▶ INSTRUCTIONS TO FOLLOW
Transcribe every line exactly and omit anything that is a picture.

────────────────────

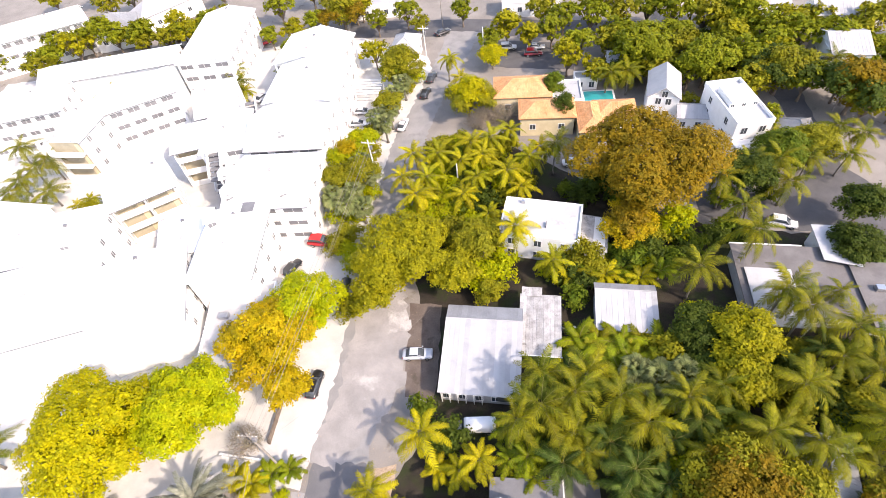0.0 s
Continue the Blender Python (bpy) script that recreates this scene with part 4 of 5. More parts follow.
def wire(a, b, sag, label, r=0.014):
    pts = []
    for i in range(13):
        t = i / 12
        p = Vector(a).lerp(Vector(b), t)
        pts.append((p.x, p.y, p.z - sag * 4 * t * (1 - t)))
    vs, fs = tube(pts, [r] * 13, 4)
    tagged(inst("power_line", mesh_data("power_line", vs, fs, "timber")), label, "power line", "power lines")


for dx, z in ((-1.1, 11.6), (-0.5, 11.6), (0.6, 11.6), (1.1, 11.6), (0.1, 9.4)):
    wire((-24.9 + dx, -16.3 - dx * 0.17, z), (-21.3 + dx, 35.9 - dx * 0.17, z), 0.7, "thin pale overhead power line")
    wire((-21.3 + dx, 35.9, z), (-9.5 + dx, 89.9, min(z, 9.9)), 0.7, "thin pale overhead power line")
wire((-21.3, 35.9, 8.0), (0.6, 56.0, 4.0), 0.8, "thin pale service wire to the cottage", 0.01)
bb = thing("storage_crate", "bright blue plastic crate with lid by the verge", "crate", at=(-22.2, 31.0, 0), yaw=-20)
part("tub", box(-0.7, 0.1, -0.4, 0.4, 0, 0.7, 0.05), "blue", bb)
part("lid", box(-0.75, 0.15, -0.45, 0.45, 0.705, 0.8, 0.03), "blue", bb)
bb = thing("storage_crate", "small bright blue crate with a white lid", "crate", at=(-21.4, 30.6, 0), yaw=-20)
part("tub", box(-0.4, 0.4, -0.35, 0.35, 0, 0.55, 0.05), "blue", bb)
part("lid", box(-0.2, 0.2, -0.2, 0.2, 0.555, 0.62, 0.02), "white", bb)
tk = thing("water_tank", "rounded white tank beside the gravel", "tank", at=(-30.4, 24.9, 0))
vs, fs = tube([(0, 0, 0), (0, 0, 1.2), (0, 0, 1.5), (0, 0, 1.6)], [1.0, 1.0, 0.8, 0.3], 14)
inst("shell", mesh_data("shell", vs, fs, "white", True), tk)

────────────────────

▶ RESULT
0.0 s
Continue the Blender Python (bpy) script that recreates this scene with part 4 of 5. More parts follow.
def wire(a, b, sag, label, r=0.014):
    pts = []
    for i in range(13):
        t = i / 12
        p = Vector(a).lerp(Vector(b), t)
        pts.append((p.x, p.y, p.z - sag * 4 * t * (1 - t)))
    vs, fs = tube(pts, [r] * 13, 4)
    tagged(inst("power_line", mesh_data("power_line", vs, fs, "timber")), label, "power line", "power lines")


for dx, z in ((-1.1, 11.6), (-0.5, 11.6), (0.6, 11.6), (1.1, 11.6), (0.1, 9.4)):
    wire((-24.9 + dx, -16.3 - dx * 0.17, z), (-21.3 + dx, 35.9 - dx * 0.17, z), 0.7, "thin pale overhead power line")
    wire((-21.3 + dx, 35.9, z), (-9.5 + dx, 89.9, min(z, 9.9)), 0.7, "thin pale overhead power line")
wire((-21.3, 35.9, 8.0), (0.6, 56.0, 4.0), 0.8, "thin pale service wire to the cottage", 0.01)
bb = thing("storage_crate", "bright blue plastic crate with lid by the verge", "crate", at=(-22.2, 31.0, 0), yaw=-20)
part("tub", box(-0.7, 0.1, -0.4, 0.4, 0, 0.7, 0.05), "blue", bb)
part("lid", box(-0.75, 0.15, -0.45, 0.45, 0.705, 0.8, 0.03), "blue", bb)
bb = thing("storage_crate", "small bright blue crate with a white lid", "crate", at=(-21.4, 30.6, 0), yaw=-20)
part("tub", box(-0.4, 0.4, -0.35, 0.35, 0, 0.55, 0.05), "blue", bb)
part("lid", box(-0.2, 0.2, -0.2, 0.2, 0.555, 0.62, 0.02), "white", bb)
tk = thing("water_tank", "rounded white tank beside the gravel", "tank", at=(-30.4, 24.9, 0))
vs, fs = tube([(0, 0, 0), (0, 0, 1.2), (0, 0, 1.5), (0, 0, 1.6)], [1.0, 1.0, 0.8, 0.3], 14)
inst("shell", mesh_data("shell", vs, fs, "white", True), tk)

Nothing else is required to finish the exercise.